LONDON: The Oxford English Dictionary (OED) added more than 1,000 revised and updated entries, including 1,200 new senses, to its September update for people to explore, China’s Xinhua news agency reported.
Squee, an exclamation expressing delight or excitement, was added to the updated list, along with YOLO, moobs, gender-fluid, yogalates and Westminster bubble, to name just a few.
YOLO is the acronym for “you only live once,” while moobs refer to male boobs.
Gender-fluid means a person with a fluid or unfixed gender identity, while yogalates is yoga combined with Plates. Westminster bubble indicates an insular community of British politicians and civil servants who are out of touch with the experiences and concerns of the wider public.
Besides online slangs, some of the new entries have been introduced from other languages, including food terms like spanakopita, or Greek spinach pie, and kare-kare, a traditional Filipino stew.
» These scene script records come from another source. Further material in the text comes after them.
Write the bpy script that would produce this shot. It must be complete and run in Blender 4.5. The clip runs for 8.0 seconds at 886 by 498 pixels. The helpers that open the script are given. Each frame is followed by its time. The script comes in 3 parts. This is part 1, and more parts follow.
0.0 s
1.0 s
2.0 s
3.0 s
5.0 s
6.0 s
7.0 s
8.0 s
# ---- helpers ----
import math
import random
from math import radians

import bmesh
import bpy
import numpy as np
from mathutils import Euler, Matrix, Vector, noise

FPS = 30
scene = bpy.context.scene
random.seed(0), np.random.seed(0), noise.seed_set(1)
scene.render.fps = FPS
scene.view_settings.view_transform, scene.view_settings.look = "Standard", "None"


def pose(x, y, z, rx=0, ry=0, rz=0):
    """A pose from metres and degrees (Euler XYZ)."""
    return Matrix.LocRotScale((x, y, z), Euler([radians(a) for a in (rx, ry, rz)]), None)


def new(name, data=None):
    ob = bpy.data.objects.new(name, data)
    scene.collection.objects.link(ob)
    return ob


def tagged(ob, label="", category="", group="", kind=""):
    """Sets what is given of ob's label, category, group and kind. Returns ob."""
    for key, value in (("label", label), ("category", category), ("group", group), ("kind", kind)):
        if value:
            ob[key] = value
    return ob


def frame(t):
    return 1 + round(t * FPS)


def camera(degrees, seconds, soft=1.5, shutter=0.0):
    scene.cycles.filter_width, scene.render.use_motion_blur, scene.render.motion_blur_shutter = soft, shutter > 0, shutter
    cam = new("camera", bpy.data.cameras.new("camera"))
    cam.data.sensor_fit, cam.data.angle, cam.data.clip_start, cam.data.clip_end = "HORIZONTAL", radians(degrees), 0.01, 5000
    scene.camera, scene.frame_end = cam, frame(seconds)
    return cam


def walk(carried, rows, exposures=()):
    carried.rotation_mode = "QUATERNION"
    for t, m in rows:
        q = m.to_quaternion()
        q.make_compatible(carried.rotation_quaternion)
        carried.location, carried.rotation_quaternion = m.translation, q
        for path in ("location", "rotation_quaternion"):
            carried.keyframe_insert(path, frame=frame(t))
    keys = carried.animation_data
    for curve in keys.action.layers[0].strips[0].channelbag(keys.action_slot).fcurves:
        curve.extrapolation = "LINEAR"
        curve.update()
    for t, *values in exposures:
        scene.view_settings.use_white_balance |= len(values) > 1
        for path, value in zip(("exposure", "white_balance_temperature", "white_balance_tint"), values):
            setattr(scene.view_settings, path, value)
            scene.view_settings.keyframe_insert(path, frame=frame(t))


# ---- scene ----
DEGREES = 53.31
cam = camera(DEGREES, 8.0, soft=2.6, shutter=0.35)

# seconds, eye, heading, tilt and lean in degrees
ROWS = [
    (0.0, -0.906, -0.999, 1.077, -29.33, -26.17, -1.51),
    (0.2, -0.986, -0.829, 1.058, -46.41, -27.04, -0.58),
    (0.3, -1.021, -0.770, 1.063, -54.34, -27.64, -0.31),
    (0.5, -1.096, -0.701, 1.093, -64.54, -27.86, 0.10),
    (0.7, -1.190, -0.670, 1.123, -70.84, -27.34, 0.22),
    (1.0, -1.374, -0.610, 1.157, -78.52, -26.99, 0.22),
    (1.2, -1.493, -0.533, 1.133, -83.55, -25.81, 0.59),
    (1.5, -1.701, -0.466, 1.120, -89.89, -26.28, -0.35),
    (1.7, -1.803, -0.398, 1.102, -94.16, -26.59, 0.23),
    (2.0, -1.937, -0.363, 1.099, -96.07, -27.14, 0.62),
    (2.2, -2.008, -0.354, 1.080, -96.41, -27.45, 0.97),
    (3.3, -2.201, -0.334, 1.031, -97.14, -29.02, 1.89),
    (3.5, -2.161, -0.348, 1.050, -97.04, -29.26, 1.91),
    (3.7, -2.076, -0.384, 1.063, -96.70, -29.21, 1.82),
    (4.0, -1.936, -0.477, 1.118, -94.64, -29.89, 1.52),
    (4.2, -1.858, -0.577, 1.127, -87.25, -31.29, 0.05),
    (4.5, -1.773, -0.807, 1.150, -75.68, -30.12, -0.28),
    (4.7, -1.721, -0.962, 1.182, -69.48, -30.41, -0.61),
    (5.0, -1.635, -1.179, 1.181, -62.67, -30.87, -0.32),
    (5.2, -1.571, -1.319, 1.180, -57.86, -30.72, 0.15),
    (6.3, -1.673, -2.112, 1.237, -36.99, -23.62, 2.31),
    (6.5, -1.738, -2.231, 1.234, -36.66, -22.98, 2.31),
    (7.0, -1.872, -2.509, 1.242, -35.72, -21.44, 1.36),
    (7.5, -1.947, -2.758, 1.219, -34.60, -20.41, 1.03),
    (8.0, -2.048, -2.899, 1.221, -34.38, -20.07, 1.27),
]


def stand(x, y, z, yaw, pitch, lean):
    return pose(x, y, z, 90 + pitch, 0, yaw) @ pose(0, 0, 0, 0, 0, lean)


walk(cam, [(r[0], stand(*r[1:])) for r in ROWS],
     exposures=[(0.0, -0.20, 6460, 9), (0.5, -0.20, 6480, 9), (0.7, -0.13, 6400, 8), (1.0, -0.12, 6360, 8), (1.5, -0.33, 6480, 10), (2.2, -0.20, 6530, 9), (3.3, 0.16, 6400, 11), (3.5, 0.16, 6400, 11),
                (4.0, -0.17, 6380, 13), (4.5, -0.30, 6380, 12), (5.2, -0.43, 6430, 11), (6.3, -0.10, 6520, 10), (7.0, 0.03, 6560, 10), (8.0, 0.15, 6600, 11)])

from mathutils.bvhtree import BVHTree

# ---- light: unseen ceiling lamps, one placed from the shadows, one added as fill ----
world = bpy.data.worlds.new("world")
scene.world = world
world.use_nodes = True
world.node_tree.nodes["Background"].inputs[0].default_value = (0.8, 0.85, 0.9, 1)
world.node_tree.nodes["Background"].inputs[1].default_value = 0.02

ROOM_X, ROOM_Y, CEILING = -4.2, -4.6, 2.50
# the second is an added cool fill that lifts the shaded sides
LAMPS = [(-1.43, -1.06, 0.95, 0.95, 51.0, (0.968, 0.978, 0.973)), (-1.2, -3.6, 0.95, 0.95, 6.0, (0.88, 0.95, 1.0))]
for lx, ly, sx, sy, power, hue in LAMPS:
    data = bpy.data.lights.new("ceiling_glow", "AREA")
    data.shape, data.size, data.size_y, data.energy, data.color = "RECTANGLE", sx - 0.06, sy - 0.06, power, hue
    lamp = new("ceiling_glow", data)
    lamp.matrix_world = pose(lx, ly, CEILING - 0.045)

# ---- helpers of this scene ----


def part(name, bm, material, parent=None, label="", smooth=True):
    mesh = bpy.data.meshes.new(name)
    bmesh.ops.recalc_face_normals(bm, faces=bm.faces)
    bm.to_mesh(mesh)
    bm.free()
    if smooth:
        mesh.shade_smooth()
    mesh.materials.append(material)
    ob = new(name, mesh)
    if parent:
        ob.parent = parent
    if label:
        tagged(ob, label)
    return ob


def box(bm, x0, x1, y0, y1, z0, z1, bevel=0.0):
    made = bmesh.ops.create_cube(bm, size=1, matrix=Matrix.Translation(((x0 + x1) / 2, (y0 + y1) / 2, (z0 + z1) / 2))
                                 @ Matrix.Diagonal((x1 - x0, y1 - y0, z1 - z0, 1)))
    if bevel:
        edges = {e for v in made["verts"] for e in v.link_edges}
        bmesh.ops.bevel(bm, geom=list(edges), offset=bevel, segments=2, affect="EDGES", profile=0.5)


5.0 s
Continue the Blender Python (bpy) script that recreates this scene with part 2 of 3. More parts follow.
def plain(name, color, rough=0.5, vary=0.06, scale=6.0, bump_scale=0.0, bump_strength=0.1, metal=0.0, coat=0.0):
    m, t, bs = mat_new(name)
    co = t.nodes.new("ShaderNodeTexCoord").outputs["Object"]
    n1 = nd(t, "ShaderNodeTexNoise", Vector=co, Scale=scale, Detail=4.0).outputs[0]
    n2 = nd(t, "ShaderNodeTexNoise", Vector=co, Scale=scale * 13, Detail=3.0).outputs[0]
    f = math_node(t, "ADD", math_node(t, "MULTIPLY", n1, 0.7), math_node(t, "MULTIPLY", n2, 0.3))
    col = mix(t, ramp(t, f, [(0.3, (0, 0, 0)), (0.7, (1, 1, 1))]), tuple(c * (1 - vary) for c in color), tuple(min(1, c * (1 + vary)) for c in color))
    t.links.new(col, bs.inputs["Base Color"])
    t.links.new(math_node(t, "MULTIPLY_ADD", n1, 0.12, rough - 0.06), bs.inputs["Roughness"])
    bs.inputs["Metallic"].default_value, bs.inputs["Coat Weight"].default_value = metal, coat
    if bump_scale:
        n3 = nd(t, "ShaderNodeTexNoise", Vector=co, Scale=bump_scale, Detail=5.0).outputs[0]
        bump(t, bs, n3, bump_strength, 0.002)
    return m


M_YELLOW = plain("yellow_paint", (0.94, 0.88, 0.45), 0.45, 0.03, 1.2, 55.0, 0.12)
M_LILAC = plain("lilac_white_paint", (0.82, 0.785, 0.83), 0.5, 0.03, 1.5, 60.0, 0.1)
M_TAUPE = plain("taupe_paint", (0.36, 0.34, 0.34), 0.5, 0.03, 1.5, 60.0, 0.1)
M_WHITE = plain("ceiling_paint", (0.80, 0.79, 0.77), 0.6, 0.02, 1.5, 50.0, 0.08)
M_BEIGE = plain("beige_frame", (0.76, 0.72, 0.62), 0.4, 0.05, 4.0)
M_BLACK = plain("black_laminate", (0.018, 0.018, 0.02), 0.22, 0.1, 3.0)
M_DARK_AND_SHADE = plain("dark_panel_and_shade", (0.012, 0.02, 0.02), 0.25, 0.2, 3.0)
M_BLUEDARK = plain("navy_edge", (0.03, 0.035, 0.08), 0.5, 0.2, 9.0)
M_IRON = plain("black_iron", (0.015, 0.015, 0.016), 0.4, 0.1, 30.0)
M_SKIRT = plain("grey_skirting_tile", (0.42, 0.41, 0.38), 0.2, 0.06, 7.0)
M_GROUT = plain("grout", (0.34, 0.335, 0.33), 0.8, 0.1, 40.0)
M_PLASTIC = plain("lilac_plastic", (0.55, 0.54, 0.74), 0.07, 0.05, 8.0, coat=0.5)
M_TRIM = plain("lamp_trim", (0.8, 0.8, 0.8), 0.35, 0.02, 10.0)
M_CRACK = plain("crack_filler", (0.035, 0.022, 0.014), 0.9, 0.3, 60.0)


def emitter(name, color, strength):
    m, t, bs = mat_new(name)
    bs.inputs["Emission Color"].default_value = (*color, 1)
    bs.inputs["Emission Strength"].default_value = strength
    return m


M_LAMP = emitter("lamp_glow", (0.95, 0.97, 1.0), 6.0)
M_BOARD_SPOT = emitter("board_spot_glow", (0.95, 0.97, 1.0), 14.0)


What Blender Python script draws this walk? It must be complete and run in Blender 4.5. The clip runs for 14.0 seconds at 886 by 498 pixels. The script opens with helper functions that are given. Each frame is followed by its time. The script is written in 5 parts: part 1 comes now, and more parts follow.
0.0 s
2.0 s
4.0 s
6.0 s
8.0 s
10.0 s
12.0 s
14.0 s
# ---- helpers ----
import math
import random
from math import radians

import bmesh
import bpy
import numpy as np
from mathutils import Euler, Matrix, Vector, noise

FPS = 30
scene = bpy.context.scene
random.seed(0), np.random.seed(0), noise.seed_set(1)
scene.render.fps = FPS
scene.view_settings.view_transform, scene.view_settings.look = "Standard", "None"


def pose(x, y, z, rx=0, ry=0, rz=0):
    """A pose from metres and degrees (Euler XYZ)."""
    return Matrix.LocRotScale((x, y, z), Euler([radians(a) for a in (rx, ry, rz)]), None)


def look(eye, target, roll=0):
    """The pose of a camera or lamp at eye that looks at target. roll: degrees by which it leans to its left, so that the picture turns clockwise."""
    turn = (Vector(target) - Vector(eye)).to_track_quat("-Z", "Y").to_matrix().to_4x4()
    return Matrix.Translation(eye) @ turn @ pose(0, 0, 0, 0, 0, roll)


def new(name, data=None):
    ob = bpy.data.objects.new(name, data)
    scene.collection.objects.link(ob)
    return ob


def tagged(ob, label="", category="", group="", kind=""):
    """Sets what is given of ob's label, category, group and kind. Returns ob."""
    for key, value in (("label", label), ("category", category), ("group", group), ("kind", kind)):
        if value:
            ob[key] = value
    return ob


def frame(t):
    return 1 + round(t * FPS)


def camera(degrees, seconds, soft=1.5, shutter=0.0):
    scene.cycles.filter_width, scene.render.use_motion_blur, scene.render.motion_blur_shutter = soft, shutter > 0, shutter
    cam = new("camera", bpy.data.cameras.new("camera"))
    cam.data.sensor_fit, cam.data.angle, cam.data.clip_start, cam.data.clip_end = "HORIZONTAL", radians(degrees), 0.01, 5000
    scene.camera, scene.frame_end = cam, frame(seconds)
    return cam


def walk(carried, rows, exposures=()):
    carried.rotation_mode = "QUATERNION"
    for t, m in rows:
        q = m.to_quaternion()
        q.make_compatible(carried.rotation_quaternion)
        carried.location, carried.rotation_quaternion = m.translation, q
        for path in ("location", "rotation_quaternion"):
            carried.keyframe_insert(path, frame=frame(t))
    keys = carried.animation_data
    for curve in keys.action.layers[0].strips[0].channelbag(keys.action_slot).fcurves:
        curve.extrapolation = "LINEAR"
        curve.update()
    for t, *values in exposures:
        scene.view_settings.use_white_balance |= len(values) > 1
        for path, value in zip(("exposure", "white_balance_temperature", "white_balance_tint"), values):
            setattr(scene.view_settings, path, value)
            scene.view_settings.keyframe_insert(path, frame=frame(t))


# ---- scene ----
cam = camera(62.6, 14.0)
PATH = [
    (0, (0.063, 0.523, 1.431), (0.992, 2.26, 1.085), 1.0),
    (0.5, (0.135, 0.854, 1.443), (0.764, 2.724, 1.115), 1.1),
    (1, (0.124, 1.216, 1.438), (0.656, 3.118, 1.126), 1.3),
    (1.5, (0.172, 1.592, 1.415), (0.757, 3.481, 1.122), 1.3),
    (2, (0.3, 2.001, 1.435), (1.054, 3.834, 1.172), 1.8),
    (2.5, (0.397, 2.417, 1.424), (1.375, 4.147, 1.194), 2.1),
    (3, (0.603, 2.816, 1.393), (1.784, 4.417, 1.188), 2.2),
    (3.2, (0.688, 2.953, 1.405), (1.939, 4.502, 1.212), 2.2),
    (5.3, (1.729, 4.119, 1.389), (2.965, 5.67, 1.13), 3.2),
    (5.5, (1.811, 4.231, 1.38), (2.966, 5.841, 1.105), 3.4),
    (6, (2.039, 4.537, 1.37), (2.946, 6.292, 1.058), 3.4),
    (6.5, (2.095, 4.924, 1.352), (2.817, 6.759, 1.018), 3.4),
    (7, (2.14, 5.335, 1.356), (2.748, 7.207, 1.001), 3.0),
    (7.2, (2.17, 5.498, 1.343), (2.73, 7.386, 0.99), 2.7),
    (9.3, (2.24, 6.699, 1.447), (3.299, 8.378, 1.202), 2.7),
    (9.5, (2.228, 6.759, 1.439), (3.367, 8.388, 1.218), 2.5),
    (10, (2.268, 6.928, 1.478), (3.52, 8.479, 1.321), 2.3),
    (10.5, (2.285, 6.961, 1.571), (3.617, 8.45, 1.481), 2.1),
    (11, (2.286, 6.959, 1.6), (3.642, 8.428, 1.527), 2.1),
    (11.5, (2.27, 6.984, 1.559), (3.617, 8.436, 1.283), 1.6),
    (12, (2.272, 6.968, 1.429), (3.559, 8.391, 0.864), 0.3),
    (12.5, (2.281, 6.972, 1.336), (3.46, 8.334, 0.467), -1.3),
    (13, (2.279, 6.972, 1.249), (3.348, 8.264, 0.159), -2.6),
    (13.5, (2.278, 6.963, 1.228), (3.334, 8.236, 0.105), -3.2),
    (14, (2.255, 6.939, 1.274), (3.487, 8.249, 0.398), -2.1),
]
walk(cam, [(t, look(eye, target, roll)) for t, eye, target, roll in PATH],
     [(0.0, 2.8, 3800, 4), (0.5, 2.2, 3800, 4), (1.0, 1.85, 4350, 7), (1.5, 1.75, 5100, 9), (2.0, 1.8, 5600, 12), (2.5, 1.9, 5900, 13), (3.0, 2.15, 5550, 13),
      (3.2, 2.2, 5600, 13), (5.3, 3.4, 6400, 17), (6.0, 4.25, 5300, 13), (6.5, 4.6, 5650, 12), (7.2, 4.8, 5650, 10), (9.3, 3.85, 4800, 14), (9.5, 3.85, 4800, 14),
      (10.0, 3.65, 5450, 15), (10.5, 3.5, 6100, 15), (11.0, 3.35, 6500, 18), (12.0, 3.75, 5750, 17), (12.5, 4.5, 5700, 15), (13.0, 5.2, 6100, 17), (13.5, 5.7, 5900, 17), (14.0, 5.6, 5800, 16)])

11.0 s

The OED is updated every three months, and what makes the September update unique is that this month marks the centenary of the birth of Roald Dahl, a British author and screenwriter widely known by his famous children’s book Charlie and the Chocolate Factory.
To mark this occasion and the publication of Oxford’s Roald Dahl Dictionary, September’s quarterly update to the OED contains a range of revised and newly drafted entries described by another newly added word “Dahlesque.”
“Oompa Loompa” is one of the newly-added words with a sense of “Dahlesque delight in the bizarre.” In the 1971 film adaption of Dahl’s Charlie and the Chocolate Factory, Oompa Loompas are featured as knee-high beings with green hair and orange skin working in the factory run by Willy Wonka.
“Ever since the release of Willy Wonka and the Chocolate Factory, while a person may be likened to an Oompa Loompa in stature or industriousness, such comparisons are now much more likely to allude to the Day-Glo effects of some fake tanning products,” said Jonathan Dent, a senior editor for the OED.
Some readers may say the updated entries and new words are “splendiferous (full of splendor),” but if they don’t make any sense, just “fuhgeddaboudit (forget about it)!”